Information supplied:

____

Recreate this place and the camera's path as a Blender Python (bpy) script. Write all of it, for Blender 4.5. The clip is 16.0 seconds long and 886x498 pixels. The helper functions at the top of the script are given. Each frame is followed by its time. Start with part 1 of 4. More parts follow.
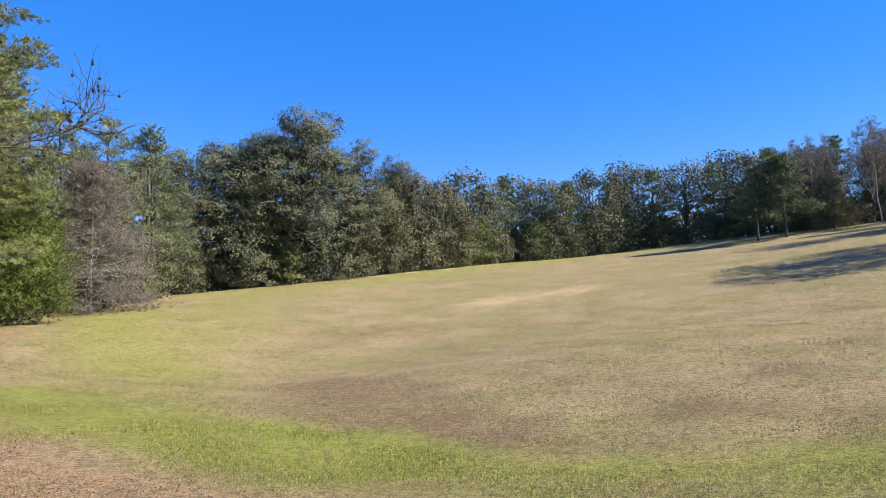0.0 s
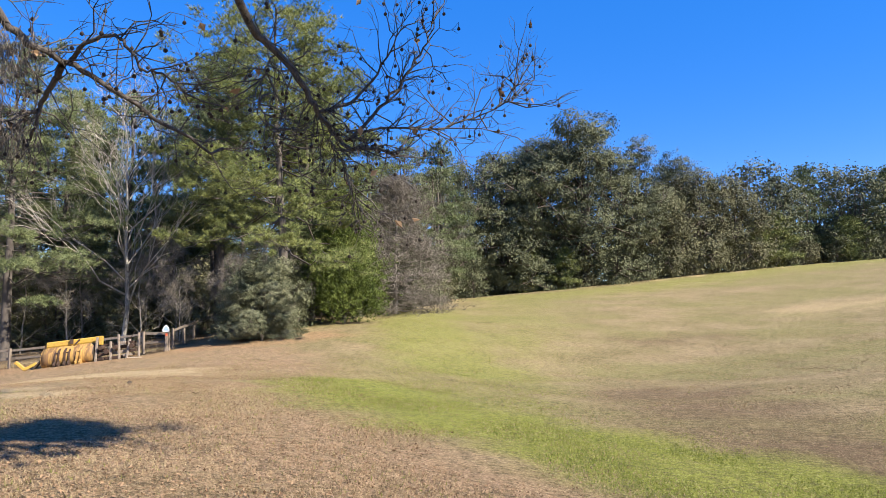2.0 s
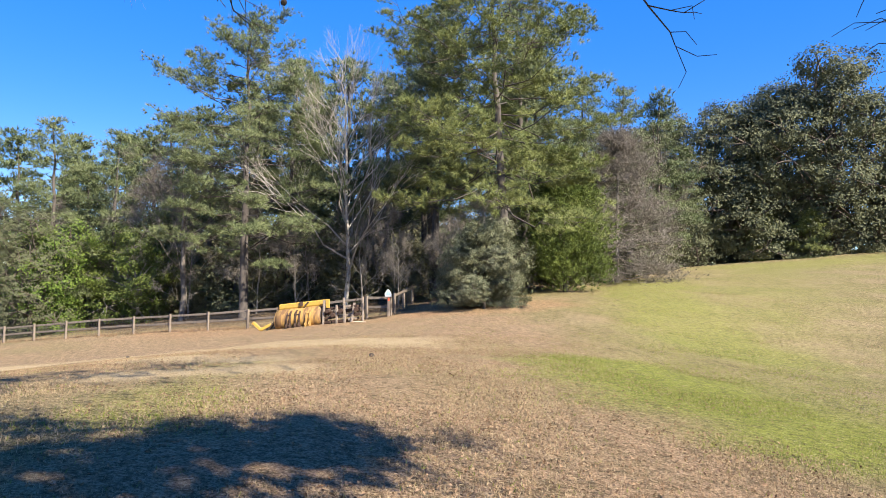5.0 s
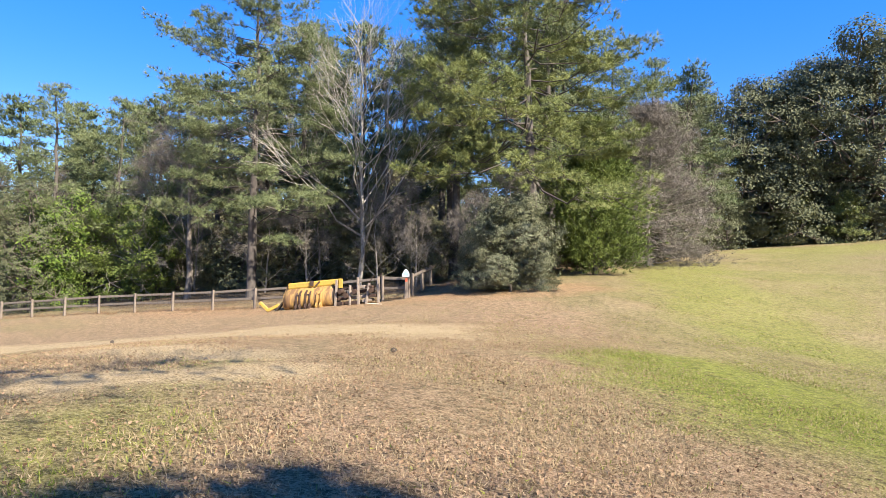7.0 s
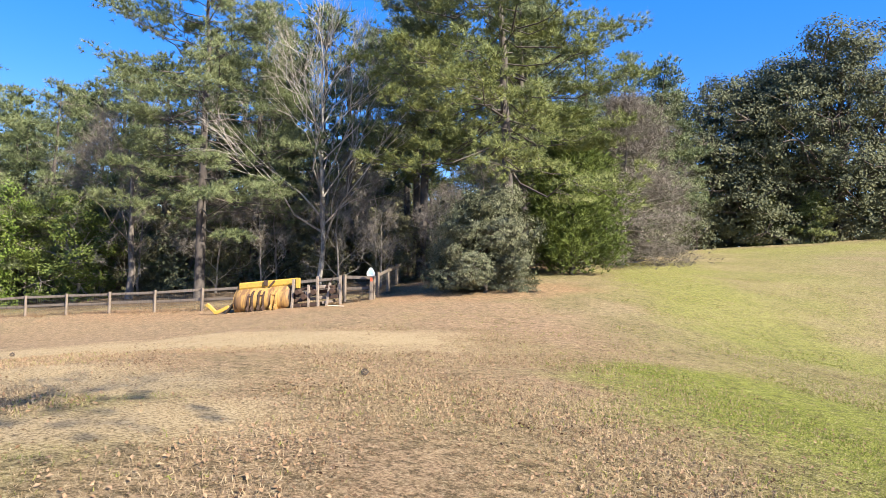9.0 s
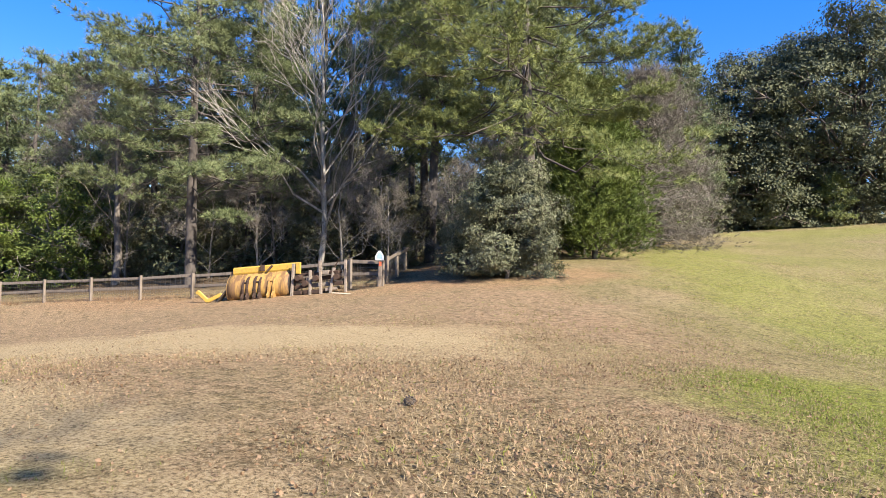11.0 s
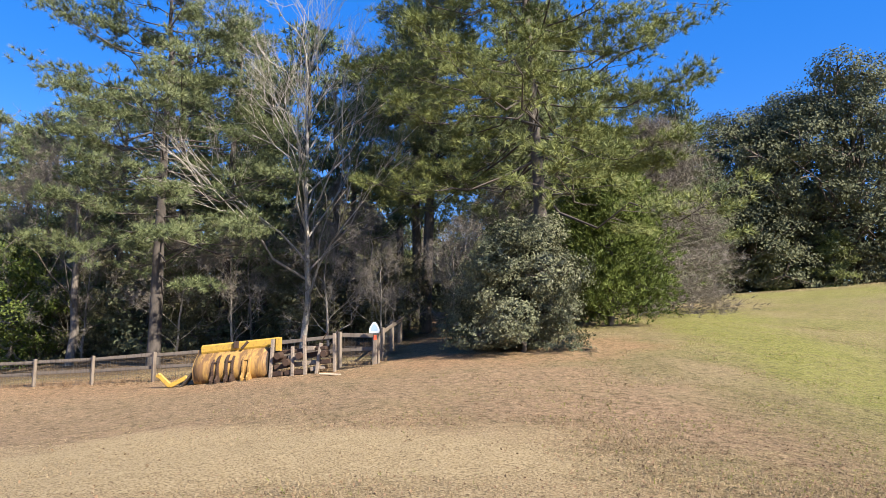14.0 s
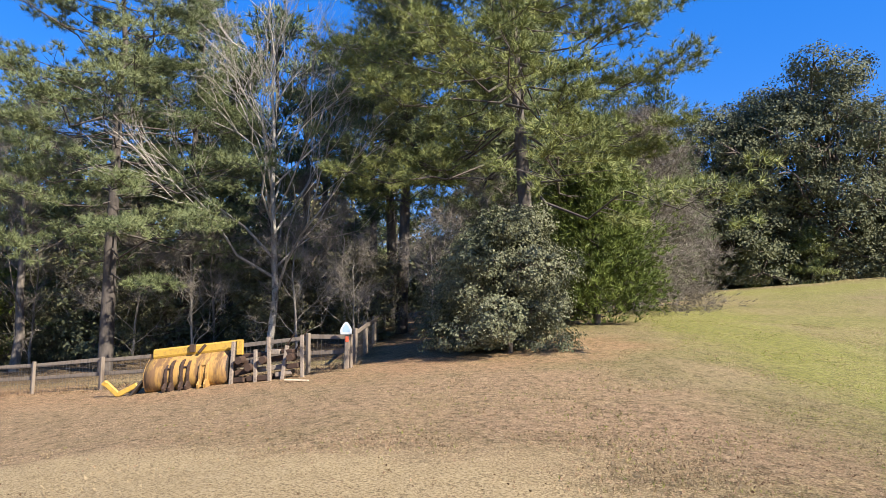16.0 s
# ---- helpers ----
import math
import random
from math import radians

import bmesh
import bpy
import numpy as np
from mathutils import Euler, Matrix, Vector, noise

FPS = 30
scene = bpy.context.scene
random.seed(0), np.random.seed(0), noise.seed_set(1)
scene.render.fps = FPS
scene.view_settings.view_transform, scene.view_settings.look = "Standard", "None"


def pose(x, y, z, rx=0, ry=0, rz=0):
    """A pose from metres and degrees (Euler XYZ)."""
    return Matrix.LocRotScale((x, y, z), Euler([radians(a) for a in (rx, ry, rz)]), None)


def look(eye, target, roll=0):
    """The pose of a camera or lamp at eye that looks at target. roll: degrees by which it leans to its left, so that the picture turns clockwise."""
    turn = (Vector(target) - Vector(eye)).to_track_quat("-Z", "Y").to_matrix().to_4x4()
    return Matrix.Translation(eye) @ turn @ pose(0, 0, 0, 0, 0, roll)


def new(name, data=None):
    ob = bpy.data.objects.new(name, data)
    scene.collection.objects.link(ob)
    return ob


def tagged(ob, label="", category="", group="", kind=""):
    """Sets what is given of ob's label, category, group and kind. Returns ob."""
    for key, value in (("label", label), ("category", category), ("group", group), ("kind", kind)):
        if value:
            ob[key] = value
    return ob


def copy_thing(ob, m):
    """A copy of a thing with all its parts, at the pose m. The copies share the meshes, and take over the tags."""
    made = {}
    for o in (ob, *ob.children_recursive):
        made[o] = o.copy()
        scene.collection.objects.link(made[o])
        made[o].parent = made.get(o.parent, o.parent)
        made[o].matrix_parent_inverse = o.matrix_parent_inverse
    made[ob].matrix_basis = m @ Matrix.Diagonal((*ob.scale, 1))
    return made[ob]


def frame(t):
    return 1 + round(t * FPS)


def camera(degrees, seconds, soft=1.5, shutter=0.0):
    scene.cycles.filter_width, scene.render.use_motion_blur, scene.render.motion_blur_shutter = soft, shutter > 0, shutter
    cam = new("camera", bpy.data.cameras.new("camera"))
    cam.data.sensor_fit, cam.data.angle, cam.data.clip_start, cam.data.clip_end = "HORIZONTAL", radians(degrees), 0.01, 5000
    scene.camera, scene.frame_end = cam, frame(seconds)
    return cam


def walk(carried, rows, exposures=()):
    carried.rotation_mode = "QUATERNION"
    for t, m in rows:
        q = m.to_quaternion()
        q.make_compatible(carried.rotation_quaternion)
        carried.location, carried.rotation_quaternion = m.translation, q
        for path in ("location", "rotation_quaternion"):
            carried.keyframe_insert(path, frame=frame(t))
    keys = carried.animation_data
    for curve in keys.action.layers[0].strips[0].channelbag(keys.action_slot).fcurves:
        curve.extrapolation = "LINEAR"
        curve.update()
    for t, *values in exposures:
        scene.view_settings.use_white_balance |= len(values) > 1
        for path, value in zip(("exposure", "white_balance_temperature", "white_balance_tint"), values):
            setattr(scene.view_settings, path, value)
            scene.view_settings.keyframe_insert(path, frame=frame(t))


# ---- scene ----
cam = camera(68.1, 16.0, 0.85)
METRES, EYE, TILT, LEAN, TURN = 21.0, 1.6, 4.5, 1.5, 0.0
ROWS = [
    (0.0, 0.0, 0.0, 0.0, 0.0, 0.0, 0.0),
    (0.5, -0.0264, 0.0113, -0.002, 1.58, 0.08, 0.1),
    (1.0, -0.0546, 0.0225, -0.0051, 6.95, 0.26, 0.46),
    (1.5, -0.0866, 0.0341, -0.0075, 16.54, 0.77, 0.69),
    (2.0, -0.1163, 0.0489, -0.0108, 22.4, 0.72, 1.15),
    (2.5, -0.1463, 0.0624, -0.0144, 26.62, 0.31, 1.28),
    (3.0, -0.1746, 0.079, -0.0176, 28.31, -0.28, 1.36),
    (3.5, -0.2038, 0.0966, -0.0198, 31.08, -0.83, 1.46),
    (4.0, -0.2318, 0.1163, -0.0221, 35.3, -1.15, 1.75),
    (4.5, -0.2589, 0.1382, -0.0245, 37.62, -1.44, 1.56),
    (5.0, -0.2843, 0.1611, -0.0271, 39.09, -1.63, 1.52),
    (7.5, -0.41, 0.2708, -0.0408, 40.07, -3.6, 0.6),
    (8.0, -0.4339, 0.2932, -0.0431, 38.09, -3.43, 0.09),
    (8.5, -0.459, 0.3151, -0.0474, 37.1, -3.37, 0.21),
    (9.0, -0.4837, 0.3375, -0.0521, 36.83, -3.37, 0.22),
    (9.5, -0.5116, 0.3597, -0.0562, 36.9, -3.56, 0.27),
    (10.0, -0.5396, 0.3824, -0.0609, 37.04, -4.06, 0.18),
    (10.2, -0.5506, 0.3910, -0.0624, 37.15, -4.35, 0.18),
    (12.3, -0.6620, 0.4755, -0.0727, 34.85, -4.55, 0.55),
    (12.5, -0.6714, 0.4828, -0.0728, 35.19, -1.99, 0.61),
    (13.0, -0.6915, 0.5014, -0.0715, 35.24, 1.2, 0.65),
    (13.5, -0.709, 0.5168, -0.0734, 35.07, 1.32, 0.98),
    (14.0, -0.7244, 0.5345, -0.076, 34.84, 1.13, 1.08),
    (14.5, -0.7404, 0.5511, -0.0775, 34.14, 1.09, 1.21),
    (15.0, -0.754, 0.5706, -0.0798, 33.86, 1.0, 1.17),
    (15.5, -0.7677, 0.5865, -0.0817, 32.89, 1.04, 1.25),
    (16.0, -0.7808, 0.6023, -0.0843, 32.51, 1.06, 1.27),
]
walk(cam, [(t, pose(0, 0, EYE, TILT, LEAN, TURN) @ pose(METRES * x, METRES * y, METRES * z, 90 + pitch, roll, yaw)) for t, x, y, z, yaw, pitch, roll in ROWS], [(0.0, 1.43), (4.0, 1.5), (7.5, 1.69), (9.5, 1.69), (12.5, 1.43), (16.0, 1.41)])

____

Written exercise:
Set down, without any change, only the lines from the line that holds "random.seed(0), np.random.seed(0), noise.seed_set(1)" through the line that holds "shutter > 0, shutter", both lines included.

Complete output:
random.seed(0), np.random.seed(0), noise.seed_set(1)
scene.render.fps = FPS
scene.view_settings.view_transform, scene.view_settings.look = "Standard", "None"


def pose(x, y, z, rx=0, ry=0, rz=0):
    """A pose from metres and degrees (Euler XYZ)."""
    return Matrix.LocRotScale((x, y, z), Euler([radians(a) for a in (rx, ry, rz)]), None)


def look(eye, target, roll=0):
    """The pose of a camera or lamp at eye that looks at target. roll: degrees by which it leans to its left, so that the picture turns clockwise."""
    turn = (Vector(target) - Vector(eye)).to_track_quat("-Z", "Y").to_matrix().to_4x4()
    return Matrix.Translation(eye) @ turn @ pose(0, 0, 0, 0, 0, roll)


def new(name, data=None):
    ob = bpy.data.objects.new(name, data)
    scene.collection.objects.link(ob)
    return ob


def tagged(ob, label="", category="", group="", kind=""):
    """Sets what is given of ob's label, category, group and kind. Returns ob."""
    for key, value in (("label", label), ("category", category), ("group", group), ("kind", kind)):
        if value:
            ob[key] = value
    return ob


def copy_thing(ob, m):
    """A copy of a thing with all its parts, at the pose m. The copies share the meshes, and take over the tags."""
    made = {}
    for o in (ob, *ob.children_recursive):
        made[o] = o.copy()
        scene.collection.objects.link(made[o])
        made[o].parent = made.get(o.parent, o.parent)
        made[o].matrix_parent_inverse = o.matrix_parent_inverse
    made[ob].matrix_basis = m @ Matrix.Diagonal((*ob.scale, 1))
    return made[ob]


def frame(t):
    return 1 + round(t * FPS)


def camera(degrees, seconds, soft=1.5, shutter=0.0):
    scene.cycles.filter_width, scene.render.use_motion_blur, scene.render.motion_blur_shutter = soft, shutter > 0, shutter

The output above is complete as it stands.